- _EXERCISE PROMPT_:
Set the listing down again in full, word for word, with the pictures left out.

** Begin COLLECTED MATERIAL **

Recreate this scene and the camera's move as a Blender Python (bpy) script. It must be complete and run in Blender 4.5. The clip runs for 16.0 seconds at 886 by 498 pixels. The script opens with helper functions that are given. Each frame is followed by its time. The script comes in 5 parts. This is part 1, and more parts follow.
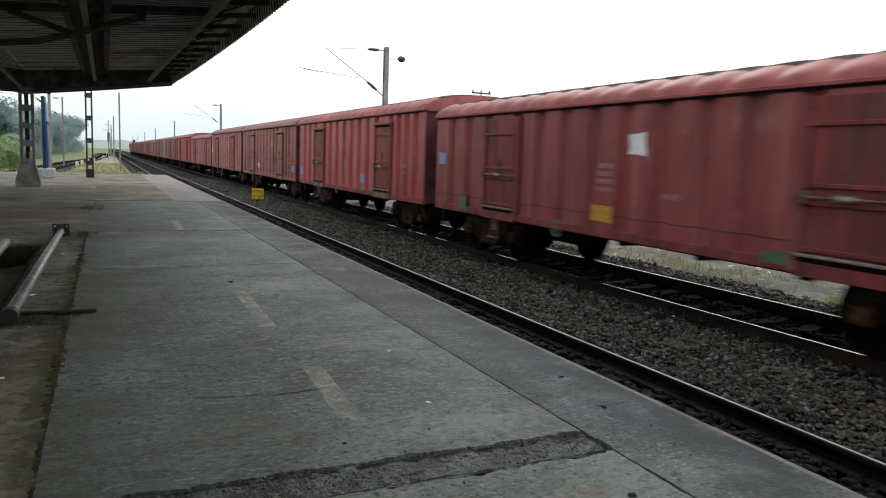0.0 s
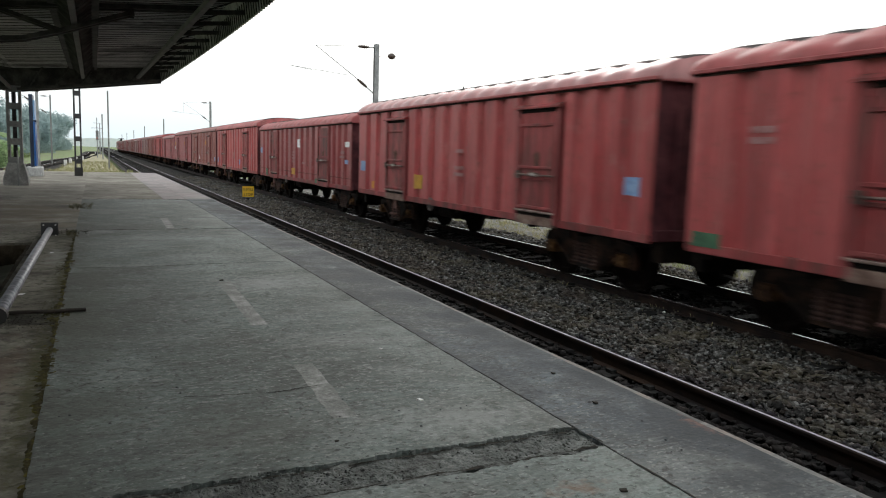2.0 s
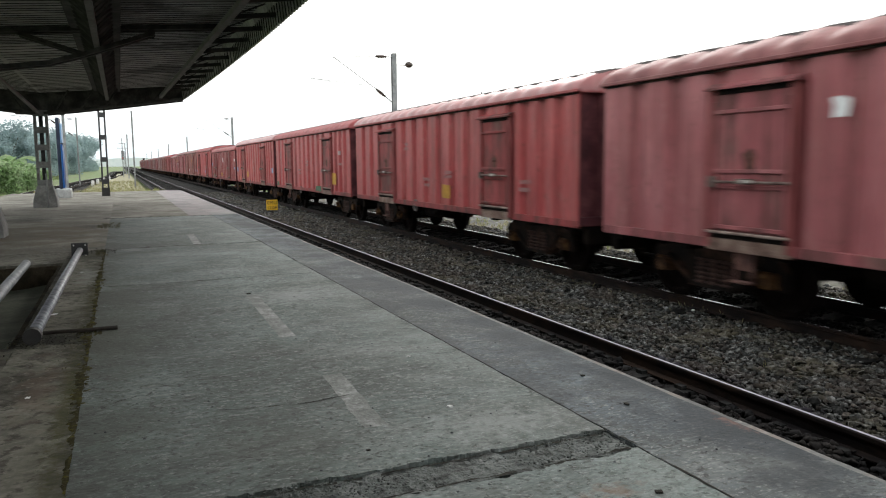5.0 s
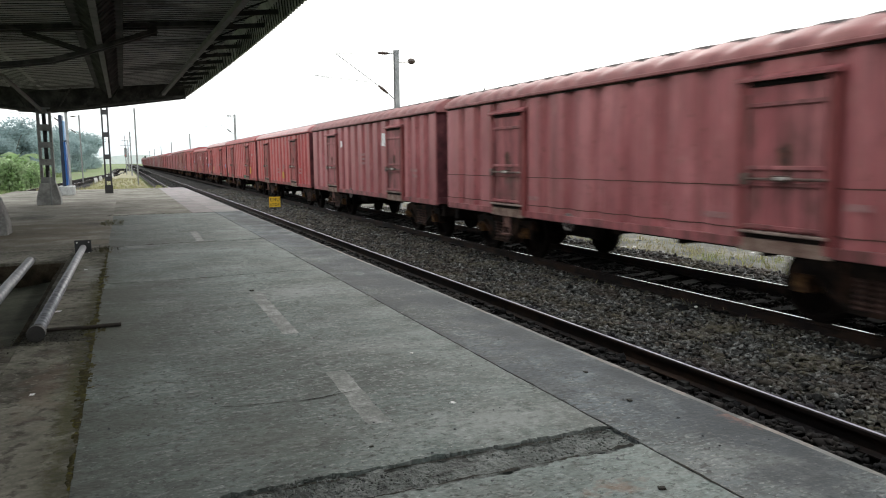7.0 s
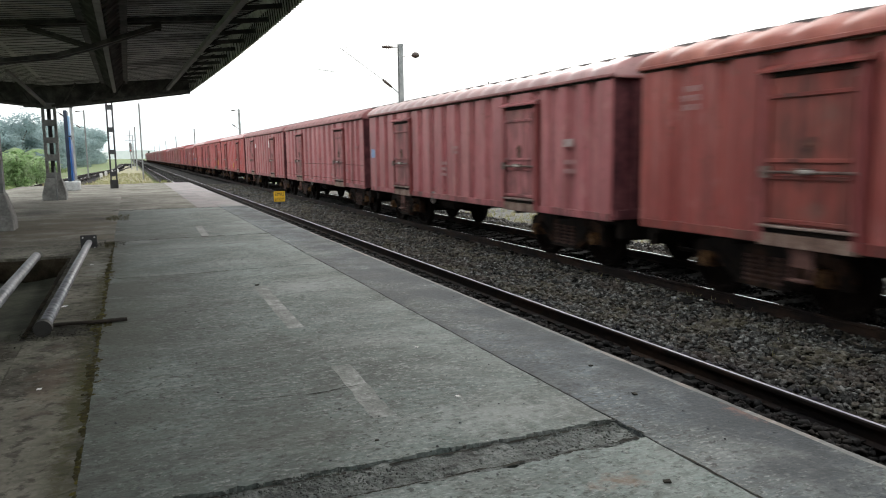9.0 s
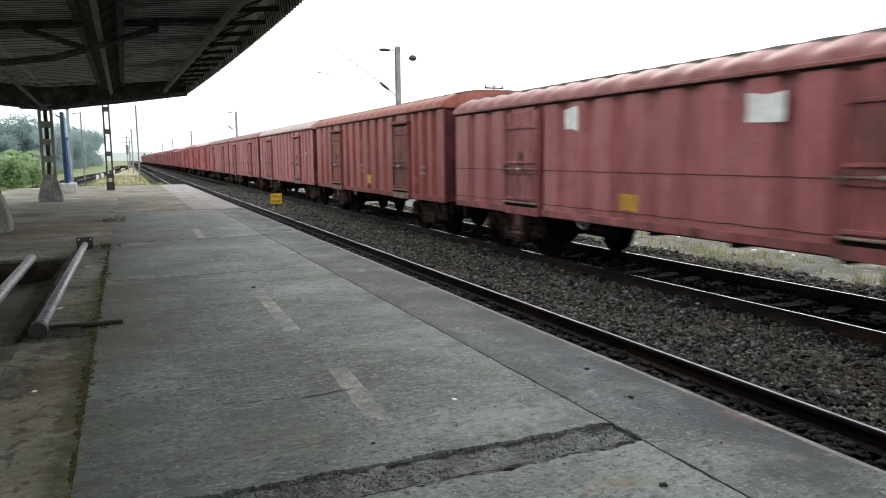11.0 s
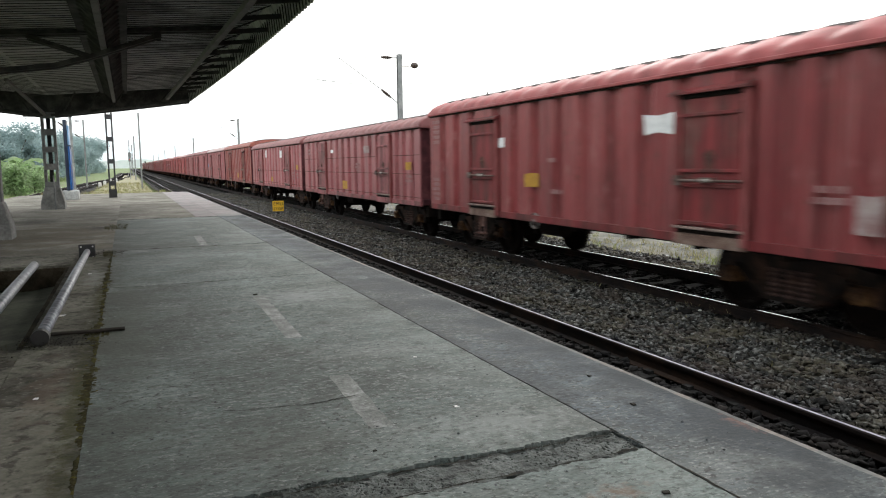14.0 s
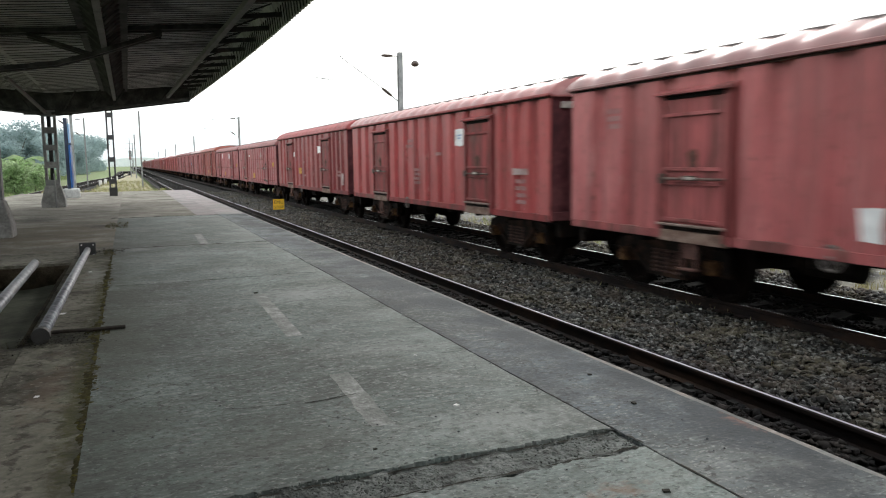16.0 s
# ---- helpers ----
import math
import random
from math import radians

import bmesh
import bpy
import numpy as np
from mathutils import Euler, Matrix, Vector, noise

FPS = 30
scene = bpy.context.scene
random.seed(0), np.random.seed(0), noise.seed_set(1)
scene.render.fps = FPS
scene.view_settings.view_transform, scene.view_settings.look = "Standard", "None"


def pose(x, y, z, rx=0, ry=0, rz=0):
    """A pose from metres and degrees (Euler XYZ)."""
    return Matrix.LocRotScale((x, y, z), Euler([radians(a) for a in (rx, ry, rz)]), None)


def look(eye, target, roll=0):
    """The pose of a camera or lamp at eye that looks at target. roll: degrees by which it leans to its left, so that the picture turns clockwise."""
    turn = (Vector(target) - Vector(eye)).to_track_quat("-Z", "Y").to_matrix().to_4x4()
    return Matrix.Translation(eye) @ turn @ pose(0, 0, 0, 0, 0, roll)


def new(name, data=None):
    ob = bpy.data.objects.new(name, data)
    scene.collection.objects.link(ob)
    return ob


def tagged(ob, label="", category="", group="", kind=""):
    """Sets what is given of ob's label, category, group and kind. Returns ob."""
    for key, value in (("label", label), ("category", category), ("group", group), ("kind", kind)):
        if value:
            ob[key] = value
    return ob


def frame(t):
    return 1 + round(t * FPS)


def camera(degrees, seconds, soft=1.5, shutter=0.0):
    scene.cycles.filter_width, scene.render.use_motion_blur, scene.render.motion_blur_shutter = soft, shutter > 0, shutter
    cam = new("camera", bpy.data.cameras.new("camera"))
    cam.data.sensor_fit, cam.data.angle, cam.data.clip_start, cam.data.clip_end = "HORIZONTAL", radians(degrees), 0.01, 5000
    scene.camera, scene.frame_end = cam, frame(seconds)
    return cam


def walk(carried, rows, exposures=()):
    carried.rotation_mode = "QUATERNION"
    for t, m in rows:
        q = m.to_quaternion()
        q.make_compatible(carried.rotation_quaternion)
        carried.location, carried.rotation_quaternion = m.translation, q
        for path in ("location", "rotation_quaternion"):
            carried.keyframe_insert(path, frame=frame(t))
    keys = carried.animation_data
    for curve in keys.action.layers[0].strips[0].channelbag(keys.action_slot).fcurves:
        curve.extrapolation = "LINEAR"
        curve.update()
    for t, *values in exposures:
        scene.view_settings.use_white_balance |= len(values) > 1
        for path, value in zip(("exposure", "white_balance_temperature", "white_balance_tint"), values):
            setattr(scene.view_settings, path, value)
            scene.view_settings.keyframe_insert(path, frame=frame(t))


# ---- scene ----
# ================= camera =================
# platform top is z = 0, the tracks run along +y, x points to the tracks
EYE = (0.0, 0.0, 1.185)
RAIL = -0.89            # top of the rails
EDGE = 2.535            # platform edge
TRACK1, TRACK2 = 4.21, 8.79
GAUGE_HALF = 0.838 + 0.035

cam = camera(61.84, 16.0, soft=1.06, shutter=0.5)
TURNS = [
    (0.0, -24.35, -6.96, -2.01), (0.5, -24.40, -7.14, -1.98), (1.0, -24.47, -7.11, -2.08),
    (1.5, -24.61, -6.84, -1.85), (2.0, -25.06, -7.15, -1.83), (2.5, -24.70, -7.28, -1.77),
    (3.0, -24.51, -6.86, -1.69), (3.5, -24.05, -6.45, -0.68), (4.0, -23.69, -6.48, 0.24),
    (5.2, -23.45, -6.75, 0.50), (6.5, -23.26, -6.96, 0.55), (7.0, -23.26, -6.95, 0.60),
    (7.5, -23.06, -7.26, 0.82), (8.0, -22.98, -7.73, 0.99), (8.5, -23.02, -7.82, 1.01),
    (9.0, -22.92, -7.41, 0.81), (10.2, -23.08, -7.25, 0.70), (11.5, -23.18, -7.18, 0.63),
    (12.0, -23.17, -7.24, 0.73), (12.5, -23.19, -7.23, 0.79), (13.0, -23.06, -6.85, 0.74),
    (13.5, -23.09, -6.79, 0.72), (14.0, -23.02, -6.65, 0.70), (14.5, -23.05, -6.68, 0.71),
    (15.0, -23.03, -6.82, 0.69), (15.5, -23.00, -6.84, 0.77), (16.0, -22.98, -6.77, 0.66)]
walk(cam, [(t, pose(*EYE, 90 + p, r, y)) for t, y, p, r in TURNS],
     exposures=[(0.0, 0.09), (2.0, 0.21), (3.5, 0.36), (5.0, 0.48), (7.0, 0.57), (9.0, 0.65), (12.5, 0.65), (16.0, 0.63)])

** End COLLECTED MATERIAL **

- _OUTPUT OF THE TASK_:
Recreate this scene and the camera's move as a Blender Python (bpy) script. It must be complete and run in Blender 4.5. The clip runs for 16.0 seconds at 886 by 498 pixels. The script opens with helper functions that are given. Each frame is followed by its time. The script comes in 5 parts. This is part 1, and more parts follow.
0.0 s
2.0 s
5.0 s
7.0 s
9.0 s
11.0 s
14.0 s
16.0 s
# ---- helpers ----
import math
import random
from math import radians

import bmesh
import bpy
import numpy as np
from mathutils import Euler, Matrix, Vector, noise

FPS = 30
scene = bpy.context.scene
random.seed(0), np.random.seed(0), noise.seed_set(1)
scene.render.fps = FPS
scene.view_settings.view_transform, scene.view_settings.look = "Standard", "None"


def pose(x, y, z, rx=0, ry=0, rz=0):
    """A pose from metres and degrees (Euler XYZ)."""
    return Matrix.LocRotScale((x, y, z), Euler([radians(a) for a in (rx, ry, rz)]), None)


def look(eye, target, roll=0):
    """The pose of a camera or lamp at eye that looks at target. roll: degrees by which it leans to its left, so that the picture turns clockwise."""
    turn = (Vector(target) - Vector(eye)).to_track_quat("-Z", "Y").to_matrix().to_4x4()
    return Matrix.Translation(eye) @ turn @ pose(0, 0, 0, 0, 0, roll)


def new(name, data=None):
    ob = bpy.data.objects.new(name, data)
    scene.collection.objects.link(ob)
    return ob


def tagged(ob, label="", category="", group="", kind=""):
    """Sets what is given of ob's label, category, group and kind. Returns ob."""
    for key, value in (("label", label), ("category", category), ("group", group), ("kind", kind)):
        if value:
            ob[key] = value
    return ob


def frame(t):
    return 1 + round(t * FPS)


def camera(degrees, seconds, soft=1.5, shutter=0.0):
    scene.cycles.filter_width, scene.render.use_motion_blur, scene.render.motion_blur_shutter = soft, shutter > 0, shutter
    cam = new("camera", bpy.data.cameras.new("camera"))
    cam.data.sensor_fit, cam.data.angle, cam.data.clip_start, cam.data.clip_end = "HORIZONTAL", radians(degrees), 0.01, 5000
    scene.camera, scene.frame_end = cam, frame(seconds)
    return cam


def walk(carried, rows, exposures=()):
    carried.rotation_mode = "QUATERNION"
    for t, m in rows:
        q = m.to_quaternion()
        q.make_compatible(carried.rotation_quaternion)
        carried.location, carried.rotation_quaternion = m.translation, q
        for path in ("location", "rotation_quaternion"):
            carried.keyframe_insert(path, frame=frame(t))
    keys = carried.animation_data
    for curve in keys.action.layers[0].strips[0].channelbag(keys.action_slot).fcurves:
        curve.extrapolation = "LINEAR"
        curve.update()
    for t, *values in exposures:
        scene.view_settings.use_white_balance |= len(values) > 1
        for path, value in zip(("exposure", "white_balance_temperature", "white_balance_tint"), values):
            setattr(scene.view_settings, path, value)
            scene.view_settings.keyframe_insert(path, frame=frame(t))


# ---- scene ----
# ================= camera =================
# platform top is z = 0, the tracks run along +y, x points to the tracks
EYE = (0.0, 0.0, 1.185)
RAIL = -0.89            # top of the rails
EDGE = 2.535            # platform edge
TRACK1, TRACK2 = 4.21, 8.79
GAUGE_HALF = 0.838 + 0.035

cam = camera(61.84, 16.0, soft=1.06, shutter=0.5)
TURNS = [
    (0.0, -24.35, -6.96, -2.01), (0.5, -24.40, -7.14, -1.98), (1.0, -24.47, -7.11, -2.08),
    (1.5, -24.61, -6.84, -1.85), (2.0, -25.06, -7.15, -1.83), (2.5, -24.70, -7.28, -1.77),
    (3.0, -24.51, -6.86, -1.69), (3.5, -24.05, -6.45, -0.68), (4.0, -23.69, -6.48, 0.24),
    (5.2, -23.45, -6.75, 0.50), (6.5, -23.26, -6.96, 0.55), (7.0, -23.26, -6.95, 0.60),
    (7.5, -23.06, -7.26, 0.82), (8.0, -22.98, -7.73, 0.99), (8.5, -23.02, -7.82, 1.01),
    (9.0, -22.92, -7.41, 0.81), (10.2, -23.08, -7.25, 0.70), (11.5, -23.18, -7.18, 0.63),
    (12.0, -23.17, -7.24, 0.73), (12.5, -23.19, -7.23, 0.79), (13.0, -23.06, -6.85, 0.74),
    (13.5, -23.09, -6.79, 0.72), (14.0, -23.02, -6.65, 0.70), (14.5, -23.05, -6.68, 0.71),
    (15.0, -23.03, -6.82, 0.69), (15.5, -23.00, -6.84, 0.77), (16.0, -22.98, -6.77, 0.66)]
walk(cam, [(t, pose(*EYE, 90 + p, r, y)) for t, y, p, r in TURNS],
     exposures=[(0.0, 0.09), (2.0, 0.21), (3.5, 0.36), (5.0, 0.48), (7.0, 0.57), (9.0, 0.65), (12.5, 0.65), (16.0, 0.63)])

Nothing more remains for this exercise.